Effect of molecular weight on the effective diffusion coefficient (D_eff)

For the CNF composite membrane, D_eff dramatically decreased 2.5 × 10³ times when the molecular weight increased 10 times. For the membrane without CNF, D_eff decreased 1.7 × 10³ times. In contrast, D in the bulk aqueous phase decreased only 3.8 times. This result suggests that the mass transfer channel in the CNF composite membrane was smaller than that in the membrane without CNF. Nomoto and Imai reported a large dependence on molecular size for specific polymer frameworks using a chitosan membrane [28]. Many food ingredients such as amino acids, polyphenols, and saccharides, have a molecular weight within the range tested (60 < MW < 600). Therefore, the CNF composite membrane is expected to be useful for the selective separation of food ingredients.

Figure 6 presents the tortuosity of methyl orange on the amount of CNF in the membrane.

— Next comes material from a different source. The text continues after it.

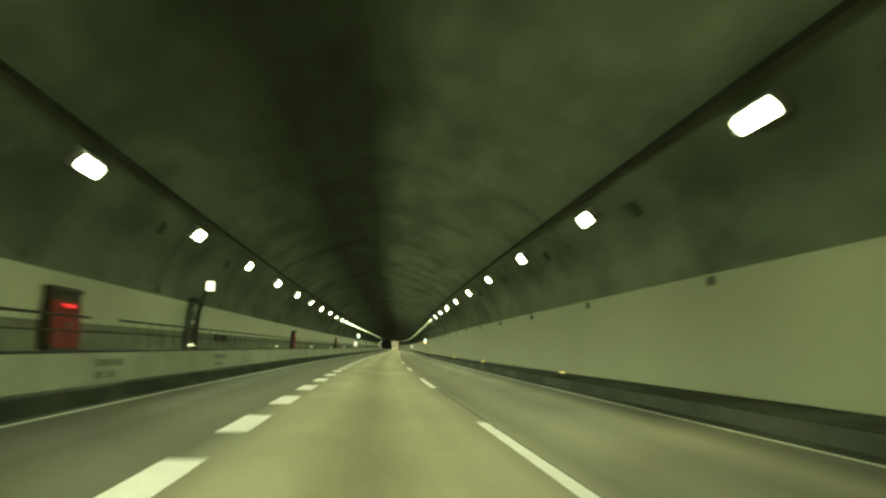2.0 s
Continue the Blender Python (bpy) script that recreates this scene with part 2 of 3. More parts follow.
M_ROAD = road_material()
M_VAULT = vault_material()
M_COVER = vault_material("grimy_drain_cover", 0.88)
# covers from 55 m on have the plain vault tone
M_COVER_FAR = vault_material("vault_toned_drain_cover", 1.0)
M_PANEL = surface("wall_panel_enamel", (0.253, 0.246, 0.172), (0.303, 0.294, 0.21), 0.35, 0.31, 0.012, vary=0.03, grain=30, stretch=(1, 0.3, 1), spec=0.9, coord="Place", gloss=0.005)
M_PALE = surface("pale_painted_concrete", (0.205, 0.205, 0.165), (0.31, 0.308, 0.25), 0.7, 0.65, 0.12, stretch=(1, 0.3, 1))
M_PLINTH = surface("dirty_dark_kerb", (0.016, 0.018, 0.014), (0.045, 0.047, 0.038), 1.1, 0.85, 0.3, stretch=(1, 0.3, 1), spec=0.1)
M_FACE = surface("scuffed_kerb_face", (0.045, 0.045, 0.04), (0.135, 0.133, 0.122), 0.8, 0.8, 0.25, stretch=(1, 0.3, 1), spec=0.1)
M_KERB = surface("grey_kerb_concrete", (0.045, 0.05, 0.043), (0.15, 0.155, 0.14), 0.8, 0.8, 0.25, stretch=(1, 0.3, 1), spec=0.15)
M_BASE = surface("darker_grey_base", (0.08, 0.082, 0.058), (0.14, 0.142, 0.10), 0.6, 0.75, 0.25, stretch=(1, 0.3, 1))
M_DUST = surface("dusty_ledge", (0.012, 0.013, 0.009), (0.036, 0.037, 0.028), 1.0, 0.95, 0.3, stretch=(1, 0.4, 1), spec=0.08)
M_PAINT = surface("worn_white_road_paint", (0.78, 0.66, 0.74), (0.98, 0.85, 0.97), 2.4, 0.55, 0.2, grain=35)
M_EDGE = surface("grimy_edge_paint", (0.30, 0.29, 0.29), (0.50, 0.475, 0.48), 2.0, 0.6, 0.2, grain=35, stretch=(1, 0.3, 1))
M_SEAL = surface("bitumen_joint_seal", (0.012, 0.012, 0.011), (0.03, 0.03, 0.027), 2.0, 0.6, 0.2)
M_STEEL = surface("dull_galvanised_steel", (0.06, 0.063, 0.058), (0.13, 0.135, 0.125), 4.0, 0.5, 0.08, metal=0.6)
M_RAIL = surface("dark_painted_rail", (0.006, 0.007, 0.005), (0.018, 0.019, 0.015), 6.0, 0.7, 0.05, spec=0.12)
M_TRAY = surface("matt_black_tray", (0.014, 0.016, 0.013), (0.032, 0.035, 0.029), 3.0, 0.9, 0.1, spec=0.08)
M_BOX = surface("grimy_junction_box", (0.06, 0.072, 0.055), (0.115, 0.132, 0.102), 2.5, 0.8, 0.2, spec=0.1)
# much darker tone for the boxes further in
M_BOX_DARK = surface("darker_junction_box", (0.006, 0.008, 0.006), (0.015, 0.018, 0.013), 2.5, 0.85, 0.2, spec=0.08)
M_POST = surface("dull_grey_post", (0.12, 0.123, 0.10), (0.19, 0.192, 0.158), 5.0, 0.6, 0.08, spec=0.15)
M_DARK = surface("black_painted_metal", (0.012, 0.013, 0.011), (0.03, 0.032, 0.027), 5.0, 0.65, 0.05, spec=0.1)
M_HOUSING = surface("grey_lamp_housing", (0.10, 0.10, 0.095), (0.20, 0.20, 0.19), 5.0, 0.5, 0.05, metal=0.3)
M_RED = surface("red_enamel", (0.14, 0.004, 0.006), (0.21, 0.008, 0.011), 3.0, 0.55, 0.05, spec=0.06)
M_BROWN = surface("dark_brown_cabinet", (0.016, 0.013, 0.009), (0.034, 0.027, 0.019), 3.0, 0.65, 0.05, spec=0.08)
M_CREAM = surface("pale_grey_cabinet", (0.26, 0.27, 0.25), (0.38, 0.39, 0.36), 3.0, 0.45, 0.05)
M_MARK = surface("faded_stencil_paint", (0.075, 0.08, 0.062), (0.14, 0.146, 0.118), 5.0, 0.7, 0.1)
M_TRUCK = surface("white_truck_body", (0.72, 0.72, 0.68), (0.85, 0.85, 0.81), 1.2, 0.35, 0.03, spec=0.5)
M_CHASSIS = surface("grimy_chassis", (0.02, 0.02, 0.018), (0.05, 0.05, 0.045), 4.0, 0.7, 0.2)
M_RUBBER = surface("tyre_rubber", (0.012, 0.012, 0.012), (0.03, 0.03, 0.03), 8.0, 0.85, 0.3)
M_EMBLEM = surface("dark_green_emblem", (0.02, 0.05, 0.03), (0.04, 0.08, 0.05), 4.0, 0.45, 0.03)
M_LAMP = glowing("lamp_glass", LAMP_TINT, LAMP_GLOW)
M_SIGN = glowing("lit_sign_face", (0.95, 1.0, 0.90), 2.4)
M_EXIT = glowing("lit_exit_face", (0.56, 1.0, 0.90), 2.5)
M_REDLED = glowing("red_indicator", (1.0, 0.02, 0.05), 1.3)
M_AMBER = glowing("amber_beacon", (1.0, 0.36, 0.04), 7.0)
# reflector lenses emit weakly in place of the headlight light they send back
M_WHITE_REFL = glowing("white_reflector_glow", (0.95, 1.0, 0.85), 1.4)
M_YELLOW_REFL = glowing("yellow_reflector_glow", (1.0, 0.91, 0.36), 1.8)
M_TAIL = glowing("tail_lamp", (1.0, 0.84, 0.55), 7.0)
M_PLATE = glowing("lit_number_plate", (0.9, 1.0, 0.8), 0.8)
M_MARKER = glowing("marker_lamp", (1.0, 0.5, 0.3), 9.0)


# ---- building helpers ----
def done(name, bm, material, smooth=False):
    me = bpy.data.meshes.new(name)
    bm.to_mesh(me)
    bm.free()
    for mt in (material if isinstance(material, (list, tuple)) else [material]):
        me.materials.append(mt)
    if smooth:
        for f in me.polygons:
            f.use_smooth = True
    return me


def part(name, bm, material, parent, label="", smooth=False):
    ob = new(name, done(name, bm, material, smooth))
    ob.parent = parent
    return tagged(ob, label)


def piece(name, mesh, parent, m):
    ob = new(name, mesh)
    ob.parent = parent
    ob.matrix_basis = m
    return ob


def thing(name, m, label, category, group="", kind=""):
    ob = new(name)
    ob.matrix_basis = m
    ob.empty_display_size = 0.2
    return tagged(ob, label, category, group, kind)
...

The tortuosity of the CNF composite membrane increased when the amount of CNF was increased. This result indicates that the polymeric framework of the membrane was more densely populated when the amount of CNF was increased.

Fig. 6

Effect of the tortuosity on the CNF composite membrane

4 Conclusion

A multiphase calcium alginate membrane composited with CNF was successfully prepared using a casting method. The maximum stress gradually increased when the amount of CNF was increased. The CNF composite membrane has sufficient mechanical strength to be repeatedly used. For the CNF composite membrane, D_eff dramatically decreased 2.5 × 10³ times when the molecular weight increased 10 times. Many functional food ingredients such as sugars, amino acids, and polyphenols are found in this special molecular weight range (60–604 Da). Therefore, high potential exists for the selective separation of glucose using a CNF composite membrane for application in downstream processing in food chemical engineering.